前半は、過去にこの書斎を訪れた人々が描かれている。自作の素人小説の感想を求めてきたり、出版社に売り込んでくれと言ったりして押しかけてくる小説家志望者、短冊に一句書いてくれとせがんでくる「巡礼」親爺、身の上話をきいてくれとやってくる老婆……。それが後半になると、亡くなったペットや家族の思い出、回顧録になってくる。
四十の恥かきっ子という言葉があった時代、両親の晩年に生まれた漱石は、生まれるとすぐに里子に出され、気の毒に思った姉が連れ帰って父親に叱られたこと、かなり年の離れた二番目の美男の兄が独身のまま他界していると芸者が訪ねてきて焼香をしたことが綴られている。また、子供時分の漱石は多感で、金縛りにあったり、冥界の縁をのぞきこむような怖い夢をみたりしていた。そんなとき、祖母だと思っていた上品な母親の名を呼んで悲鳴を上げると、疎遠であったその人が枕元にやってきて、優しい言葉をかけてくれたことが嬉しくて生涯忘れなかったことなどが綴られている。姉が、赤子である漱石を里子にやられた先から連れ帰る逸話と、母親の逸話はよく引用されるところだ。

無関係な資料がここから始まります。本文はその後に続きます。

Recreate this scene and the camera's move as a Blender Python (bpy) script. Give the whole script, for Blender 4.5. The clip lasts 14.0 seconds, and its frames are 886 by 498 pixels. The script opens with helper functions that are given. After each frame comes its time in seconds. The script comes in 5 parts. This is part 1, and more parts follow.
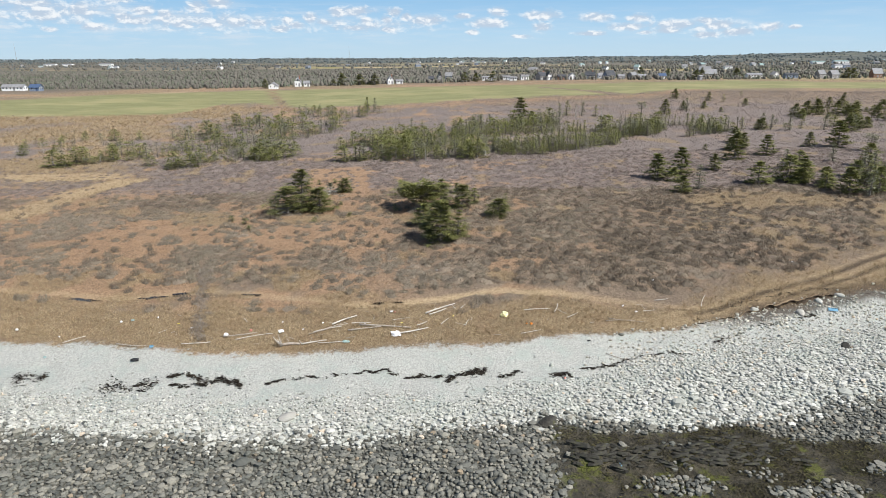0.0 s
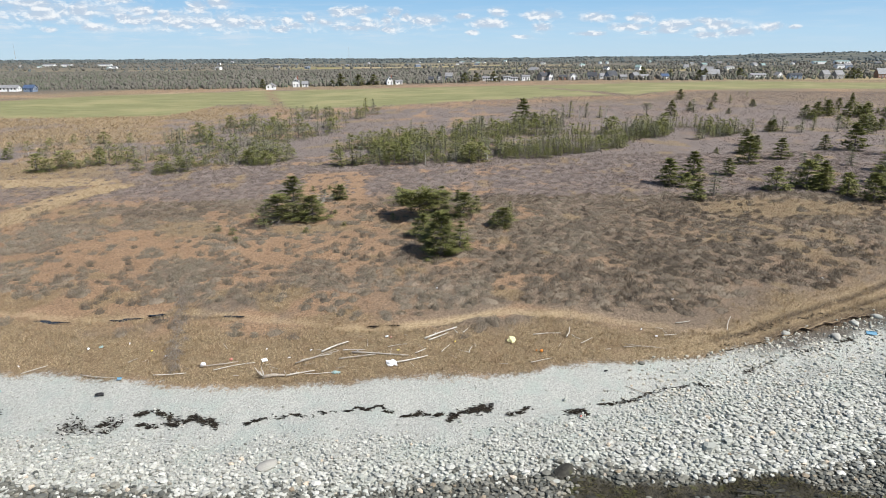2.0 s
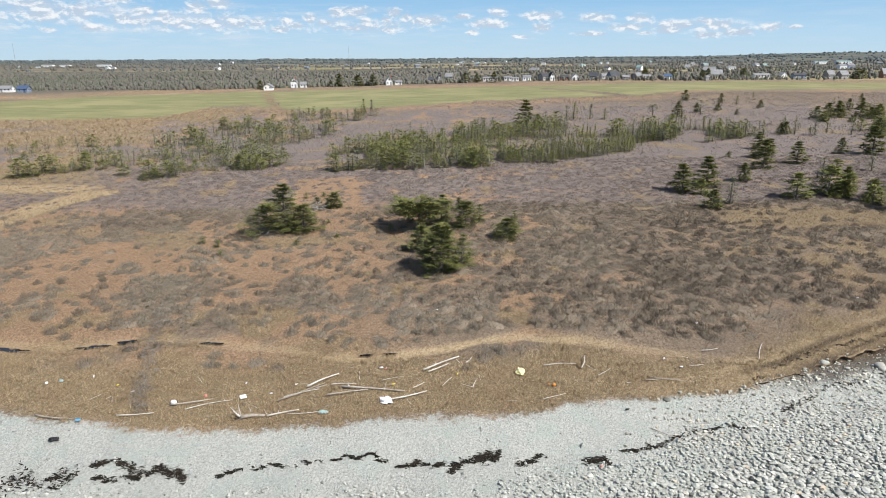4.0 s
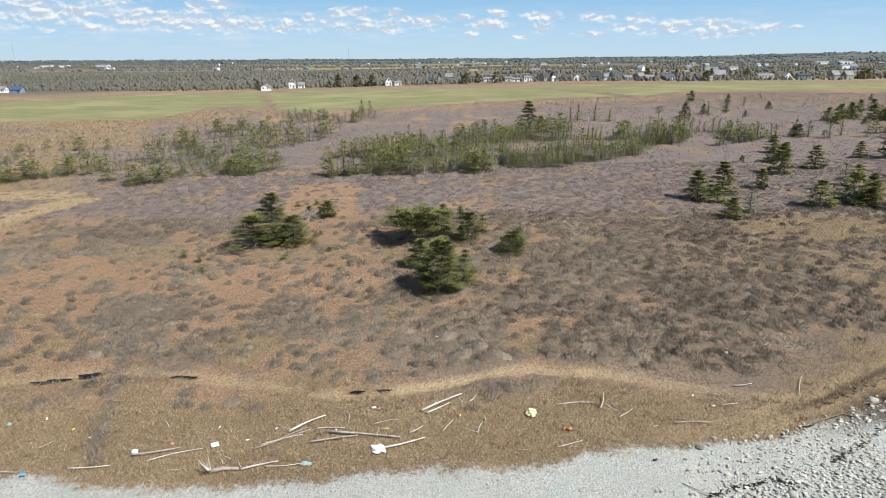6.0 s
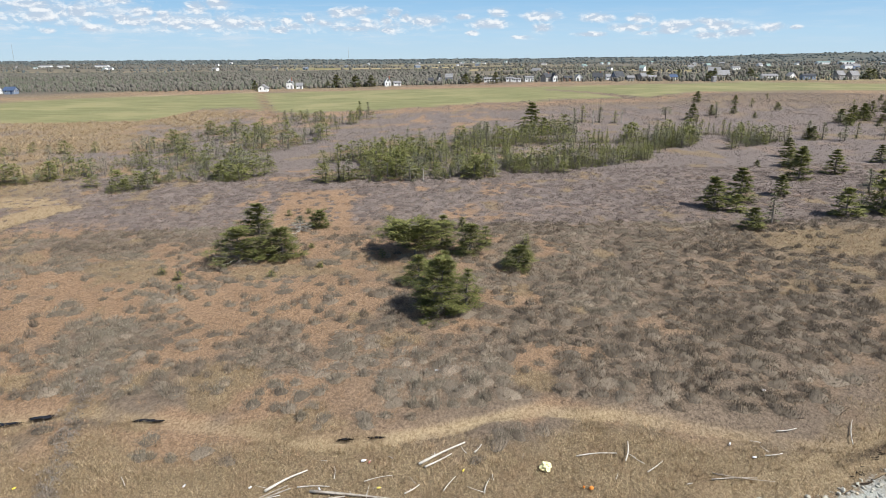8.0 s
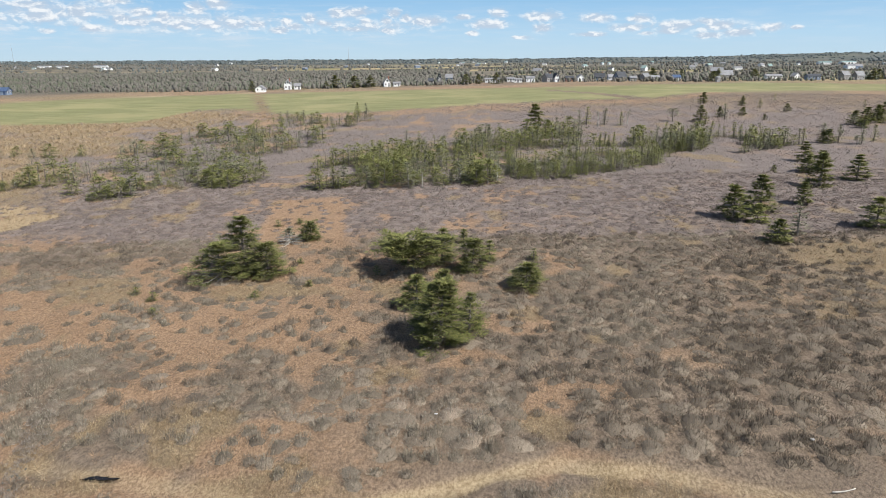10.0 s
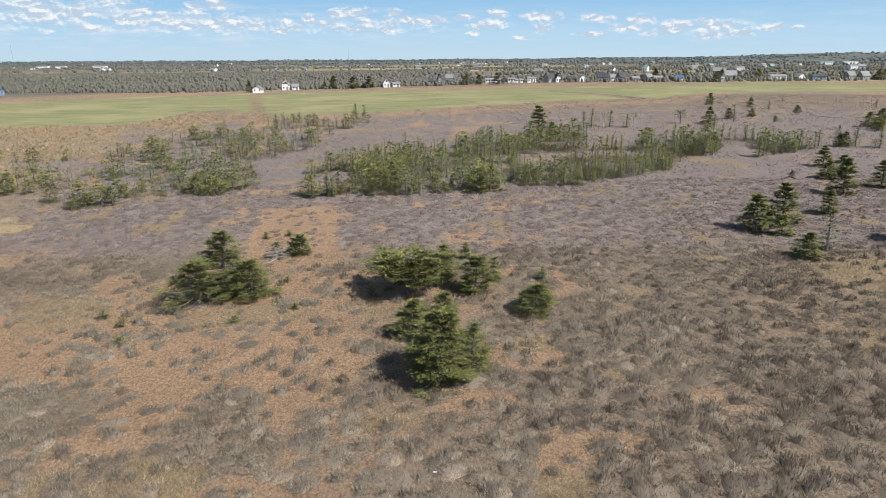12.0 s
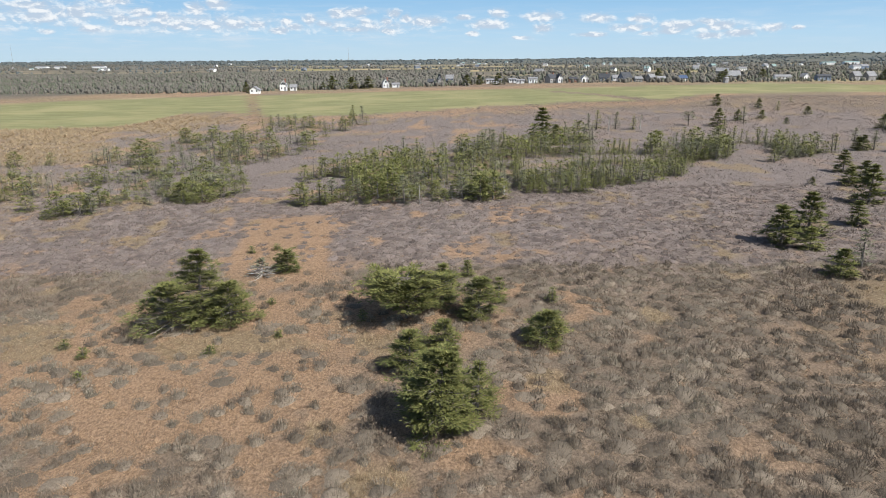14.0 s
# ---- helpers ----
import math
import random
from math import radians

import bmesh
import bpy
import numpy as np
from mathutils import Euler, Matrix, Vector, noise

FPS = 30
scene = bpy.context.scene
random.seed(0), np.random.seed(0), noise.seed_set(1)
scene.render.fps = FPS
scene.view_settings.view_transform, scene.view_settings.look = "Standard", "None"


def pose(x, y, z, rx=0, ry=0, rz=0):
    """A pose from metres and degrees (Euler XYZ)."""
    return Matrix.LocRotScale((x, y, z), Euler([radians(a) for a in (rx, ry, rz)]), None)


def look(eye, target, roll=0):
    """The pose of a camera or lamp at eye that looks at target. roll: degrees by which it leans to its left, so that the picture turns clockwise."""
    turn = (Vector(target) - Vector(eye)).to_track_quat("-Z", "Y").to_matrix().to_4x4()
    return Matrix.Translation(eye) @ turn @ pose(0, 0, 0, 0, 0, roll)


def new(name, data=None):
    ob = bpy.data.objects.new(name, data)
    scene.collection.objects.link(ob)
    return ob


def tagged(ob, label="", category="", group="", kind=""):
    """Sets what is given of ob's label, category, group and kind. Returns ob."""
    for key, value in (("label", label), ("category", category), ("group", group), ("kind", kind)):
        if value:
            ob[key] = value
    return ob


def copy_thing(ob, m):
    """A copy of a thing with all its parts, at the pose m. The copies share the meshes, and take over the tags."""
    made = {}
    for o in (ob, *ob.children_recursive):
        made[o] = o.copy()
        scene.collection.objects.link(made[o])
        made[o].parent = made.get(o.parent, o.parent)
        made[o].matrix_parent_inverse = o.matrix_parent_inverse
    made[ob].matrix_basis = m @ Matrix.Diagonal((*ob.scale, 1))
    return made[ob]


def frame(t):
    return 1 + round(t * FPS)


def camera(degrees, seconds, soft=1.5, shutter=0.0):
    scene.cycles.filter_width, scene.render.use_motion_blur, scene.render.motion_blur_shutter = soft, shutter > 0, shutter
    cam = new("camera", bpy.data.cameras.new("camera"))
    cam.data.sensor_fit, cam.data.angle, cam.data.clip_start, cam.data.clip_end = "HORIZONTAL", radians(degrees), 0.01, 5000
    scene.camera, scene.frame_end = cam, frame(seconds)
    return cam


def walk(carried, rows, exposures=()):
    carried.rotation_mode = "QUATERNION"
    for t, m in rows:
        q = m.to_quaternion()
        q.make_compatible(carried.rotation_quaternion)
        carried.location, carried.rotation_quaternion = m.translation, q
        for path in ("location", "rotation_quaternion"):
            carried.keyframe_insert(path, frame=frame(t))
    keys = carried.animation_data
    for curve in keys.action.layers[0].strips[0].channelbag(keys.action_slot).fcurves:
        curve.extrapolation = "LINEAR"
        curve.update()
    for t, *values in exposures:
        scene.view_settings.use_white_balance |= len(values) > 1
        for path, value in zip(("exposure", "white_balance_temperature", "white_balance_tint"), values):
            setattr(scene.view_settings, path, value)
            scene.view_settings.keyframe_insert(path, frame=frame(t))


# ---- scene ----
cam = camera(67.8, 14.0, 0.62)
PATH = [
    (0, (-0.025, 0.190, 19.712), (-0.801, 48.197, 5.757), -0.12),
    (2, (-0.176, 5.476, 19.634), (-0.948, 53.488, 5.698), -0.14),
    (4, (-0.311, 10.873, 19.556), (-1.083, 58.891, 5.639), -0.16),
    (6, (-0.432, 16.353, 19.481), (-1.206, 64.376, 5.582), -0.17),
    (8, (-0.538, 21.883, 19.413), (-1.317, 69.911, 5.530), -0.19),
    (10, (-0.629, 27.432, 19.355), (-1.416, 75.464, 5.488), -0.21),
    (12, (-0.706, 32.969, 19.310), (-1.503, 81.005, 5.457), -0.22),
    (14, (-0.768, 38.463, 19.281), (-1.579, 86.503, 5.442), -0.24),
]
walk(cam, [(t, look(eye, target, roll)) for t, eye, target, roll in PATH])

# ---- world, sun ----
SUN_DIR = Vector((0.76, -0.55, 1.0)).normalized()
world = bpy.data.worlds.new("sky")
scene.world = world
world.use_nodes = True
sky = world.node_tree.nodes.new("ShaderNodeTexSky")
sky.sky_type, sky.sun_disc = "NISHITA", False
sky.sun_elevation, sky.sun_rotation = math.asin(SUN_DIR.z), math.atan2(SUN_DIR.x, SUN_DIR.y)
world.node_tree.nodes["Background"].inputs[1].default_value = 0.10
world.node_tree.links.new(sky.outputs[0], world.node_tree.nodes["Background"].inputs[0])
sun = new("sun", bpy.data.lights.new("sun", "SUN"))
sun.data.energy, sun.data.angle, sun.data.color = 5.0, radians(0.5), (1.0, 0.972, 0.922)
sun.matrix_world = look(SUN_DIR * 200, (0, 0, 0))
scene.view_settings.exposure = 0.31


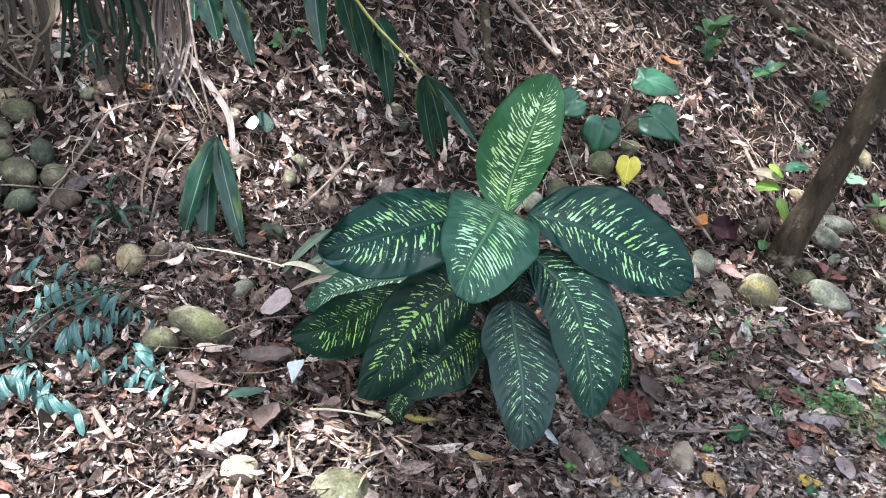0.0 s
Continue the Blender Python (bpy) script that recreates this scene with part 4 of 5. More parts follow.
fallen(-0.037, -0.108, 0.052, 0.020, -15, "ochre", "ochre dead leaf on the litter")
fallen(0.526, 1.465, 0.075, 0.040, 0, "orange", "orange dead leaf on the bank")
fallen(0.659, 0.102, 0.100, 0.046, 5, "mauve", "mauve-grey dead leaf on the litter")
fallen(0.588, -0.019, 0.062, 0.044, 80, "mauve", "mauve-grey dead leaf on the litter")
fallen(0.619, 0.184, 0.060, 0.040, 130, "red", "reddish brown dead leaf")
fallen(0.564, -0.088, 0.045, 0.026, -30, "yellow", "bright yellow fallen leaf")
fallen(-0.154, -0.027, 0.060, 0.022, 0, "olive", "olive yellow fallen leaf")
fallen(-0.303, 0.820, 0.055, 0.022, 30, "pale", "whitish dried flower on the litter", 0.2, 0.5)
fallen(-0.942, 0.871, 0.045, 0.025, 0, "orange", "orange dead leaf on the litter")
fallen(0.785, 0.260, 0.055, 0.042, 40, "white", "pale dry leaf among weeds", 0.1)
fallen(-0.70, 0.145, 0.060, 0.030, 10, "pale", "whitish dead leaf beside a stone")
fallen(-0.60, 0.02, 0.090, 0.040, -20, "brown", "brown dead leaf on the litter")
fallen(1.245, 0.325, 0.070, 0.018, -50, "yellow", "narrow yellow fallen leaf on the litter", 0.2, 0.4, 0.05)
fallen(0.954, 0.004, 0.064, 0.016, 12, "yellow", "curled yellow fallen leaf on the litter", 0.2, 0.4, 0.05)
fallen(0.93, 0.42, 0.075, 0.028, -40, "sage", "grey-green fallen leaf on the litter")
fallen(0.86, 0.35, 0.065, 0.050, 60, "brown", "brown dead leaf with a curled edge")


fallen(0.464, 0.017, 0.062, 0.046, 62, "green", "rounded green fallen leaf", 0.12, 0.35, 0.048, wave=0.05, prof=dict(peak=0.45, tip_pow=1.7, base_pow=2.2))
fallen(0.245, -0.088, 0.080, 0.032, -60, "green", "long dark green fallen leaf", 0.08, 0.8, 0.042, wave=0.08)
fallen(-0.489, -0.006, 0.074, 0.030, 20, "sage", "grey-green pointed fallen leaf", 0.05, 0.3, 0.046, wave=0.05, prof=dict(peak=0.4, base_pow=1.5, tip_pow=1.15))
fallen(0.603, 0.768, 0.105, 0.090, 95, "dark", "big cupped dark maroon dead leaf", 0.25, 0.7, 0.060, wave=0.22, prof=dict(tip_pow=3.0))
fallen(0.532, 0.800, 0.070, 0.050, 60, "orange", "orange brown dead leaf beside the maroon one", 0.25, 0.5, 0.050)
fallen(0.428, 0.838, 0.082, 0.054, -65, "pink", "pinkish pale dead leaf", 0.1, 0.4, 0.046, wave=0.10)
fallen(-0.660, 0.812, 0.044, 0.042, 100, "white", "white scrap lying on a dark leaf", 0.04, 0.2, 0.050, wave=0.03, prof=dict(peak=0.42, base_pow=1.5, tip_pow=1.25))
fallen(-0.640, 0.836, 0.070, 0.046, 118, "deep", "dark green leaf under a white scrap", 0.05, 0.1, 0.034, wave=0.03)


fallen(0.441, 1.006, 0.075, 0.056, -40, "umber", "mauve-brown rotten leaf among the stones", 0.1, 0.3, 0.050, wave=0.12)
fallen(0.415, 1.113, 0.034, 0.020, 30, "white", "white scrap of dry petal among the stones", 0.1, 0.4, 0.050, wave=0.15)
fallen(0.651, 1.375, 0.046, 0.030, -20, "mauve", "pale bluish scrap on the bank", 0.08, 0.3, 0.046, wave=0.10)
for px, py, pl, pw, pyaw in ((-0.323, 0.938, 0.060, 0.022, 100), (-0.310, 0.915, 0.040, 0.020, 150), (-0.447, 0.907, 0.052, 0.018, -40), (-0.544, 0.931, 0.050, 0.022, 60)):
    fallen(px, py, pl, pw, pyaw, "pale", "whitish curled dried flower on the litter", 0.2, 0.5, 0.046, wave=0.15)
fallen(1.105, 1.20, 0.085, 0.075, 30, "leafgreen", "pale green lobed leaf beside the trunk", 0.05, 0.2, 0.045, wave=0.08)
fallen(0.690, 0.378, 0.094, 0.045, -65, "brown", "broad brown dead leaf with a folded rim", 0.08, 0.4, 0.040, wave=0.09)
fallen(0.774, 0.308, 0.060, 0.042, -81, "umber", "round greyish brown dead leaf", 0.12, 0.3, 0.040, wave=0.07)
fallen(0.782, 0.238, 0.052, 0.028, -53, "mauve", "bluish mauve dead leaf beside the weeds", 0.08, 0.3, 0.044, wave=0.04)
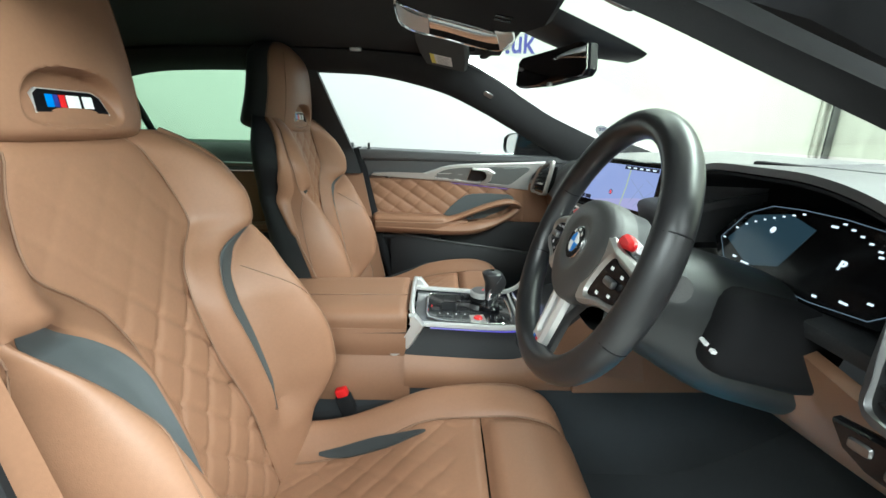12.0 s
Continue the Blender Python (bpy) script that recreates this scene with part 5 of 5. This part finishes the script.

個人的に興味深かったのは、『吾輩は猫である』のモデルとなる初代猫から三代目の黒猫の話題だ。この黒猫は漱石が入院する直前に皮膚病にかかり、獣医に安楽死させてもらおうと考えていた。だが退院してみると、黒猫はまた毛が生えてきて元気になっていた。死に損ないの自分と、病気から回復した黒猫とを重ねて、なんだか元気がでてきた、もうちょっと頑張ろう、みたいな感じがいい。――ポオの『黒猫』にでてくる、ネガティブな語り手の男と、歴代黒猫たちとの因果な関係とは真逆になって、「ほっこりした」感じだ。
また、最近注目されている江戸時代の天才画家・伊藤若冲の話題がこの中にあった。さすがは漱石先生!